We intend to announce the package for consultation, including a preferred route between London and the West Midlands, a corridor preference to Leeds and Manchester, and detailed plans for links to Heathrow and HS1, later this year.
The consultation we will be launching in the New Year will be as comprehensive, inclusive and wide ranging as possible… an opportunity for everyone to make their views clear.
It will cover both the government’s overall high speed rail strategy and the route of the initial London - Birmingham phase of HS2.
We will analyse the no doubt numerous responses, and publish our response, setting out our proposed way forward, in December 2011, with the aim of getting the first hybrid bill for the London to Birmingham route to royal assent by the end of this parliament.
There is still much that needs to be done. And I do not for one minute underestimate the challenges involved in making high speed rail a reality.
I first looked at this project through the sceptical eyes of a Shadow Chief Secretary to the Treasury.
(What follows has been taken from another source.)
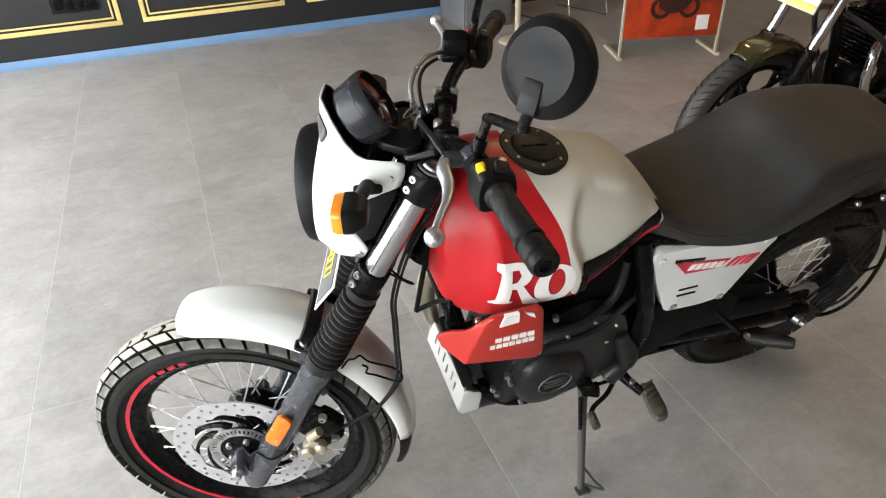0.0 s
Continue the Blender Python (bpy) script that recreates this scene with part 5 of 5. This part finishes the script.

And to those who ask how Britain can afford to invest in a project of this scale, I reply that we cannot afford not to invest in our future. And that if we are to prosper as a nation, every part of that nation has to prosper, has to contribute.
And strategic transport projects like HS2 have a vital role in making that happen.
Even while I still held that Shadow Treasury post, I convinced myself of the strategic potential of this project.
The potential to transform the social and economic geography of Britain.
By delivering greater mobility and connectivity; slashing journey times; and becoming the mode of choice for intercity travel.
The potential to reduce our carbon footprint, shift demand from air to rail and to transform the way we use our existing railway.
Above all, the potential to tackle the north-south gap in economic growth rates, a prize that has eluded all modern governments, boosting economic growth across the whole UK and helping to secure our competitiveness in the global economy. In short, a vital part of our plan to build a better Britain.
(This speech represented existing departmental policy but the words may not have been the same as those used by the minister.)